Tuesday, August 17, 2010

Noah Hardgrave and "Transitional Cotton"

Just recently I heard that Noah Hardgrave at Screen Gems Silkscreening Co. (Los Alamitos, CA) had passed away. He supervised the printing of two of our favorite shirts: our dragon and burning castle, and our toddler knight in armor. The packing slips from Screen Gems that accompanied our shirts read, "Thank You for Buying Organic" (referring to the blank shirts we selected). Once I had a conversation with Noah about organic shirts and how frustrating is was that the selection of them is still so limited.
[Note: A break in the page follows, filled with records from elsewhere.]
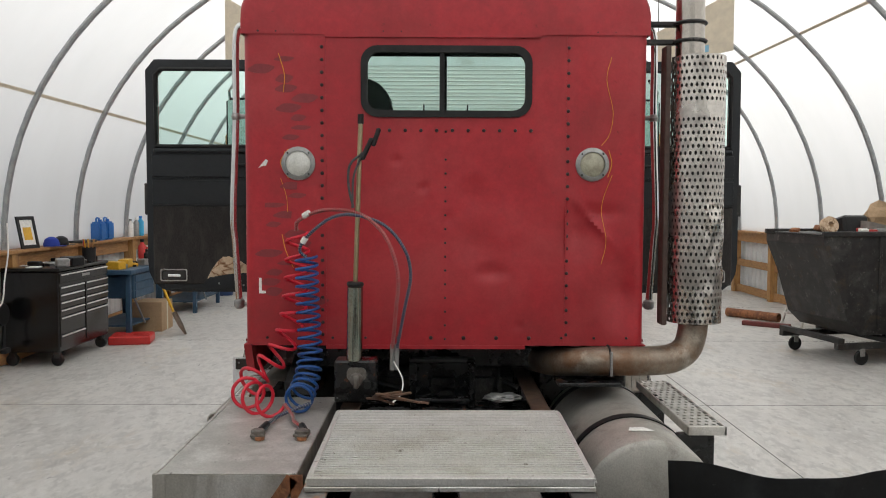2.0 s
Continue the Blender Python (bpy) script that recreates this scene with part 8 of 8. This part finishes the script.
# the blue hood standing on the floor
def blue_hood():
    t = thing("truck_hood", "chalky blue fibreglass truck hood standing on the floor", "truck hood", Matrix.Translation((5.3, 1.0, 0)))
    M = Matrix.Translation((-5.3, -1.0, 0))

    rim = ((0.0, 1.645), (0.1, 1.56), (0.2, 1.495), (0.3, 1.447), (0.44, 1.431), (0.55, 1.441), (0.68, 1.476), (0.78, 1.514), (0.86, 1.585), (0.905, 1.65), (0.94, 1.708), (1.0, 1.728))

    def top_z(k):
        for (a, za), (b, zb) in zip(rim, rim[1:]):
            if k <= b:
                return za + (zb - za) * (k - a) / (b - a) + 0.05
        return rim[-1][1] + 0.05

    def shell(u, v):
        """u runs along the nose, round the corner and down the fender; v goes up."""
        if u < 0.62:
            k = u / 0.62
            f = v ** 0.8
            xl, yl = 4.90 - 0.41 * f, 1.61 + 0.49 * f
            x, y = xl + (5.275 + 0.035 * v - xl) * k, yl + (0.375 - yl) * k
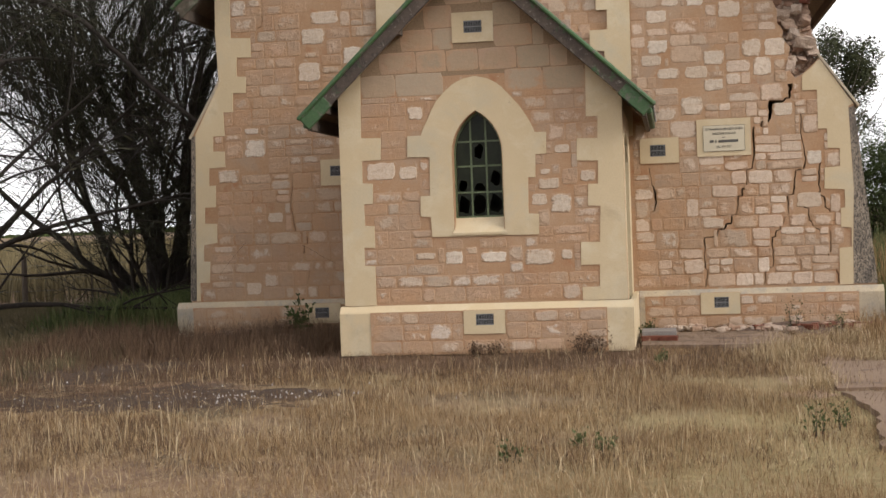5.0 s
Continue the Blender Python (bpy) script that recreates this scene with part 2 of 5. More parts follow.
mat_iron = material("galvanised_iron", ((0.36, 0.37, 0.37), (0.26, 0.25, 0.24)), 1.2, 30, 0.5, 0.1, 0.003, metal=0.6, patches=[((0.24, 0.11, 0.05), 2.2, 0.6, 0.75)])
mat_ledge = material("pale_ledge", ((0.56, 0.52, 0.49), (0.38, 0.34, 0.32)), 3, 40, 0.8, 0.2, 0.006)
mat_ledge_shade = material("ledge_shade_brown", ((0.10, 0.07, 0.055), (0.16, 0.11, 0.08)), 4, 30, 0.7, 0.2, 0.004)
mat_vent = material("vent_iron", ((0.22, 0.22, 0.225), (0.16, 0.16, 0.165)), 8, 60, 0.6, 0.1, 0.002)
mat_black = material("hollow_shade_black", ((0.012, 0.011, 0.010), (0.02, 0.018, 0.016)), 6, 40, 0.95)
mat_plaster = material("inner_plaster", ((0.20, 0.18, 0.15), (0.14, 0.12, 0.10)), 2, 30, 0.95)
mat_door = material("grey_green_door", ((0.22, 0.235, 0.19), (0.17, 0.18, 0.145)), 3, 40, 0.7, 0.15, 0.004)
mat_frame = material("green_window_frame", ((0.135, 0.175, 0.085), (0.085, 0.115, 0.055)), 6, 50, 0.6, 0.15, 0.003)
mat_plaque = material("pale_plaque_stone", ((0.58, 0.51, 0.38), (0.52, 0.455, 0.335)), 2.5, 70, 0.7, 0.1, 0.003, grain_amount=0.08)
mat_letter = material("dark_lettering", ((0.075, 0.07, 0.065), (0.11, 0.10, 0.09)), 8, 60, 0.7)
mat_bark = material("dark_bark", ((0.026, 0.021, 0.018), (0.050, 0.041, 0.035)), 5, 26, 0.95, 0.8, 0.02, stretch=(1, 1, 0.3))
mat_gumbark = material("gum_bark", ((0.30, 0.25, 0.20), (0.16, 0.13, 0.10)), 3, 26, 0.9, 0.4, 0.02, stretch=(1, 1, 0.3))
mat_post = material("fence_post_timber", ((0.085, 0.065, 0.05), (0.13, 0.105, 0.085)), 4, 30, 0.95, 0.5, 0.01, stretch=(1, 1, 0.2))
mat_wire = material("power_line_metal", ((0.09, 0.09, 0.10), (0.12, 0.12, 0.13)), 4, 30, 0.5)
mat_shed = material("pale_sheet_metal", ((0.62, 0.62, 0.62), (0.52, 0.51, 0.50)), 0.8, 14, 0.5, 0.05, 0.004)
mat_shed_wall = material("grey_weatherboard", ((0.48, 0.46, 0.42), (0.38, 0.36, 0.33)), 1.5, 14, 0.9, 0.1, 0.004, stretch=(1, 1, 5))
mat_brick = material("old_red_brick", ((0.19, 0.066, 0.042), (0.13, 0.048, 0.032)), 9, 50, 0.95, 0.5, 0.01, patches=[((0.42, 0.30, 0.22), 6, 0.58, 0.7)])
mat_concrete = material("dirty_concrete", ((0.22, 0.155, 0.112), (0.28, 0.20, 0.148)), 1.8, 45, 0.95, 0.3, 0.01, patches=[((0.13, 0.09, 0.065), 3, 0.48, 0.64), ((0.36, 0.28, 0.22), 5, 0.66, 0.74)])
mat_slate = material("grey_slab", ((0.20, 0.18, 0.17), (0.26, 0.235, 0.22)), 5, 50, 0.85, 0.3, 0.008)


def leaf_material(name, stops, rough=0.7, single=0.55, clump=1.1):
    m = bpy.data.materials.new(name)
    m.use_nodes = True
    nt = m.node_tree
    p = nt.nodes["Principled BSDF"]
    p.inputs["Roughness"].default_value = rough
    p.inputs["Specular IOR Level"].default_value = 0.2
    r = ramp(nt, stops)
    big = noise_out(nt, clump, 3.0)
    both = nt.nodes.new("ShaderNodeMath")
    both.operation = "MULTIPLY_ADD"
    nt.links.new(nt.nodes.new("ShaderNodeNewGeometry").outputs["Random Per Island"], both.inputs[0])
    both.inputs[1].default_value = single
    half = nt.nodes.new("ShaderNodeMath")
    half.operation = "MULTIPLY"
    half.inputs[1].default_value = 1.0 - single
    nt.links.new(big, half.inputs[0])
    nt.links.new(half.outputs[0], both.inputs[2])
    nt.links.new(both.outputs[0], r.inputs[0])
    nt.links.new(r.outputs[0], p.inputs["Base Color"])
    return m


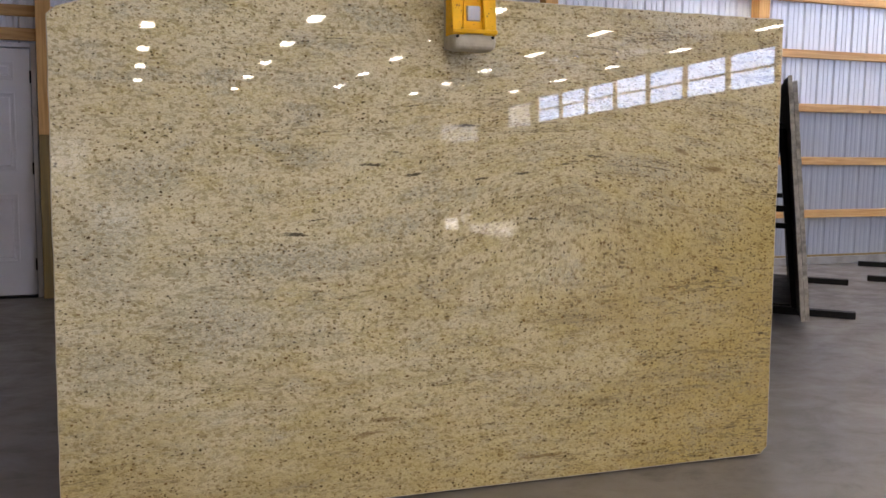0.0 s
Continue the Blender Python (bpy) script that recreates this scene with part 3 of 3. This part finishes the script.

He introduced me to an idea I was unfamiliar with: transitional cotton. I'm going to paraphrase, in my uneducated way, what he explained: A farm that grows organic cotton can't sell its product as "organic" until the fields have had three years to allow chemicals from conventional farming to work their way out of the soil. Cotton grown in those fields during the three years is called "transitional cotton."
Since farmers are uncertain about the marketability of transitional cotton, it's a big financial risk for them to go organic, because for three years they will have to grow cotton they aren't sure they can sell. Noah Hardgrave said that if shirt makers bought transitional cotton to help farms go organic, more farms might make the change.
So The Mighty Squirm would like to say that if any shirt makers decide to support transitional cotton by buying it and marketing "transitional cotton shirts," we sure would be interested in printing on them! Going transitional is going green! In fact, even though we're using more organic blank tees, we sometimes feel uneasy about it, because to get organic cotton many shirt makers have to go pretty far outside the U.S. to get it, and this doesn't do the U.S. economy much good. If we all used more transitional cotton, we could all use "Made in the USA" labels in our shirts a lot more often.
Well, that's how we at The Mighty Squirm feel. And we also keenly feel the loss of Noah Hardgrave, an excellent screen printer who strongly advocated environmentally conscious apparel manufacturing.